My neighbor Jane is our family’s honorary third grandmother. When my wife and I feel overwhelmed by our jobs and our domestic responsibilities, she takes in our six-year-old daughter, teaching her to make paper dolls, offering help with her Spanish homework, and treating her to ice cream and candy.

Jane attended the University of Texas at Austin in the forties, earning bachelor’s and master’s degrees in literature; her focus as a graduate student was Byron. But she grew up in Eldorado, outside San Angelo, during the Depression. “You couldn’t go to the grocery store, so we would eat only fruits and vegetables from the area,” she recalls. In the fall, that meant pecans. “It used to be that everyone had at least one pecan tree in their yard. We’d gather pecans and use a hammer or some other crude instrument to crack them.”

Though the neighbors used the nuts for candy and cookies and pie, Jane’s mother, Adele, mostly stuffed them inside fruit. “My mother had very definite ideas about what children should eat,” Jane says. “She thought we should eat very little sugar. So we were not given candy. And we were not allowed to drink soda pop. Our desserts were always fruit of some kind, or dried fruit—dates and raisins, things like that. We just thought that was awful.”

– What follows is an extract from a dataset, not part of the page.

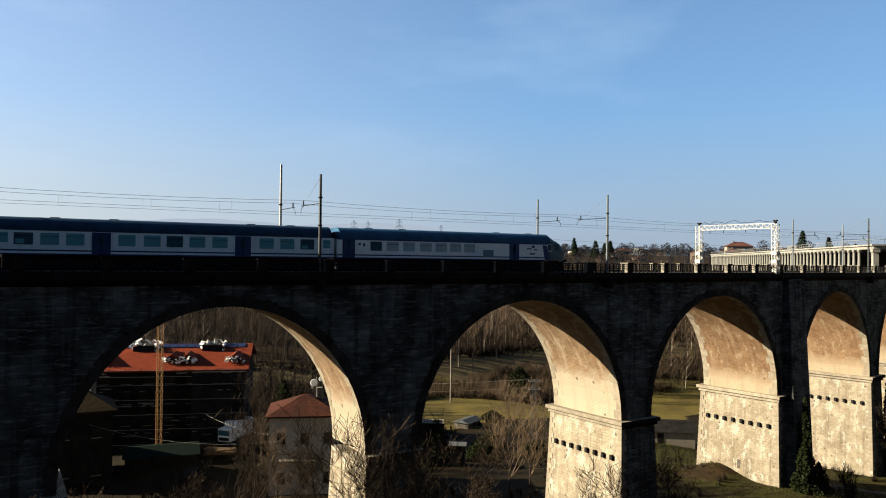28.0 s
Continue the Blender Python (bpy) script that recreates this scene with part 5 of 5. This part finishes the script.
for i in range(2):
    part("panel_aerial", box(2.0 + 0.5 * i, -0.1, 12.7, 2.3 + 0.5 * i, 0.0, 13.5), WHITE, mast_, "pale panel aerial", None)
# near-black walls carry the shade of the house's front
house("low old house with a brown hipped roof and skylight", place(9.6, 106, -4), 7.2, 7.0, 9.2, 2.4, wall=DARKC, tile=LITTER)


TRUCKW = mat("glossy_white_paint", (0.78, 0.78, 0.75), (0.68, 0.68, 0.65), 1.2, rough=0.4, bump=0.05)
NAVY = glassy("dark_solar_glass", (0.010, 0.018, 0.055), 0.5, 0.12)


def apartment():
    ob = thing("apartment_block", "long apartment block in scaffolding with a bright orange tile roof", "apartment block", place(21.5, 122.5, -20.0))
    w, d, h, rh, back = 27.0, 12.0, 12.1, 2.6, 3.6
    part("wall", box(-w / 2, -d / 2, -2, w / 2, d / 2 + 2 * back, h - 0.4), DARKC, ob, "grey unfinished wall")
    bm = bmesh.new()
    x, y = w / 2 + 0.6, d / 2 + 0.8
    vs = [bm.verts.new(p) for p in ((-x, -y, h - 0.1), (x, -y, h - 0.1), (x, back, h + rh), (-x, back, h + rh), (-x, y + 2 * back, h - 0.1), (x, y + 2 * back, h - 0.1), (-x, -y, h - 0.35), (x, -y, h - 0.35), (x, back, h + rh - 0.3), (-x, back, h + rh - 0.3), (-x, y + 2 * back, h - 0.35), (x, y + 2 * back, h - 0.35))]
    for f in ((0, 1, 2, 3), (3, 2, 5, 4), (9, 8, 7, 6), (10, 11, 8, 9), (0, 6, 7, 1), (4, 5, 11, 6), (0, 3, 9, 6), (3, 4, 10, 9), (1, 7, 8, 2), (2, 8, 11, 5)):
        bm.faces.new([vs[i] for i in f])
    rf = part("roof", bm, TILE, ob, "bright orange clay tile roof")
    slope = math.degrees(math.atan2(rh, y + back))
    panel = None
    for i in range(21):
        if 8 <= i <= 9 or 16 <= i <= 17:
            continue
        m = pose(-x + 0.9 + i * 1.28, back - 1.0, h + rh * (1 - 1.0 / (y + back)) + 0.06, slope, 0, 0)
        if panel is None:
            panel = part("solar_panel", box(-0.57, -0.8, 0.0, 0.57, 0.75, 0.06), NAVY, rf, "dark blue solar panel", m)
        else:
            twin(panel, m)
    for u in (-2.0, 8.1):
        dm = part("dormer", box(-1.5, -3.4, h + rh - 1.9, 1.5, 0, h + rh + 0.1), DARKC, rf, "box dormer wrapped in white sheeting", pose(u, 0.3 + back, 0))
        part("dormer_opening", box(-1.1, -3.46, h + rh - 1.5, 1.1, -3.38, h + rh - 0.3), BLACK, dm)
        r = random.Random(int(u * 10))
        bm = bmesh.new()
        for _ in range(44):
            c = Vector((r.choice((-1.6, 1.6)) + r.uniform(-0.4, 0.4), r.uniform(-3.3, -0.6), h + rh - 1.5 + r.uniform(0, 1.9))) if r.random() < 0.6 else Vector((r.uniform(-2, 2), r.uniform(-3.2, 0), h + rh + 0.15 + r.uniform(0, 0.35)))
            s = r.uniform(0.3, 0.75)
            q = [bm.verts.new(c + Vector((r.uniform(-1, 1), r.uniform(-1, 1), r.uniform(-1, 1))) * s) for _ in range(4)]
            for f in ((0, 1, 2), (0, 2, 3), (0, 3, 1), (1, 3, 2)):
                bm.faces.new([q[i] for i in f])
        tagged(part("sheeting", bm, TRUCKW, dm, "crumpled white sheeting"), kind="stuff")
    for u in (-6.8, 3.0, 5.1, 12.0):
        bm = prism([(-0.95, 0), (0.95, 0), (0.95, 0.55), (0, 1.25), (-0.95, 0.55)], -5.2, -1.0)
        dm = part("dormer", bm, TILE, rf, "small gabled dormer", pose(u, 0.6, h + 0.75))
        part("dormer_window", box(-0.75, -5.26, 0.05, 0.75, -5.2, 0.75), BLACK, dm, "dark dormer window")
        r = random.Random(int(u * 10) + 3)
        bm = bmesh.new()
        for _ in range(42):
            c = Vector((r.uniform(-1.4, 1.4), -5.4 + r.uniform(-0.2, 0.5), r.uniform(-0.1, 0.75)))
            q = [bm.verts.new(c + Vector((r.uniform(-1, 1), r.uniform(-0.6, 0.6), r.uniform(-0.7, 0.7))) * r.uniform(0.2, 0.45)) for _ in range(4)]
            for f in ((0, 1, 2), (0, 2, 3), (0, 3, 1), (1, 3, 2)):
                bm.faces.new([q[i] for i in f])
        tagged(part("sheeting", bm, TRUCKW, dm, "crumpled white sheeting round the window"), kind="stuff")
    windows(ob, w, d, 4, [0.9, 4.0, 7.1, 10.0], (1.2, 1.5))
    sc = part("scaffolding", box(-w / 2 - 0.5, -d / 2 - 1.6, 0.0, -w / 2 - 0.42, -d / 2 - 1.52, h + 1), IRON, ob, "dark tube scaffolding")
    bm = bmesh.new()
    u = -w / 2 - 0.5
    while u <= w / 2 + 0.6:
        for yy in (-d / 2 - 0.5, -d / 2 - 1.5):
            tube((u, yy, -1.5), (u, yy, h + 0.2), 0.035, n=4, bm=bm)
        u += 2.2
    tagged(part("tubework", bm, IRON, sc), kind="stuff")
    for lv in range(6):
        z = 0.6 + lv * 2.1
        part("walkway", box(-w / 2 - 0.5, -d / 2 - 1.5, z, w / 2 + 0.5, -d / 2 - 0.55, z + 0.06), DARKC, sc)
        part("guard_rail", tube((-w / 2 - 0.5, -d / 2 - 1.55, z + 1.0), (w / 2 + 0.5, -d / 2 - 1.55, z + 1.0), 0.03, n=4), STEEL, sc)
    r = random.Random(8)
    bm = bmesh.new()
    for _ in range(70):
        u, z, q = r.uniform(-w / 2, w / 2 - 1.5), 0.6 + 2.1 * r.randint(0, 5) + r.choice((0.1, 0.5, 1.0)), r.uniform(0.3, 1.6)
        box(u, -d / 2 - 1.62, z, u + q, -d / 2 - 1.55, z + r.uniform(0.06, 0.16), bm)
    tagged(part("toe_boards", bm, CONC, sc, "loose pale boards on the scaffolding"), kind="stuff")
    part("bay", box(6.2, -d / 2 - 1.5, -1.5, w / 2 + 0.2, -d / 2 - 0.2, h - 0.35), DARKC, ob, "dark projecting stair bay")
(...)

But Jane’s father, Herbert, loved pecan pie, and he eventually persuaded his wife to bake it for him. Her first effort wasn’t very good—she used almost no sugar—but she kept at it, adding a bit more sweetening each time, until she arrived at the recipe Jane uses to this day. Unlike a typical pecan pie, which literally oozes corn syrup, as if the pecans and the crust were just a delivery system for the Karo, Jane’s version is crunchy and chewy, almost closer to a brittle. Every fall she makes them in batches of three and gives us one, though we could easily take all three and make quick work of them. Our pie never lasts long enough to need to be stored in the refrigerator.

“My father liked it too,” Jane says. “He liked almost everything my mother made. Though he would say, ‘Perhaps a little more sugar?’

3 eggs
2/3 cup sugar
1/3 cup light Karo syrup 
1/3 cup dark Karo syrup
2 tablespoons butter, melted 
1 teaspoon vanilla
2 1/2 cups whole pecans (or half or quarter pieces, but not the chopped kind)
9-inch deep-dish pie crust

Preheat oven to 375 degrees. Beat eggs, then stir in sugar, light and dark syrups, butter, and vanilla. Mix well. Add 2 cups pecans and mix well again. Pour mixture into crust. Take a look at the mixture; you will see gaps with no pecans. Use as many of the remaining pecans to fill these gaps as needed. Bake for about an hour. Allow to cool. Serves 6 to 8.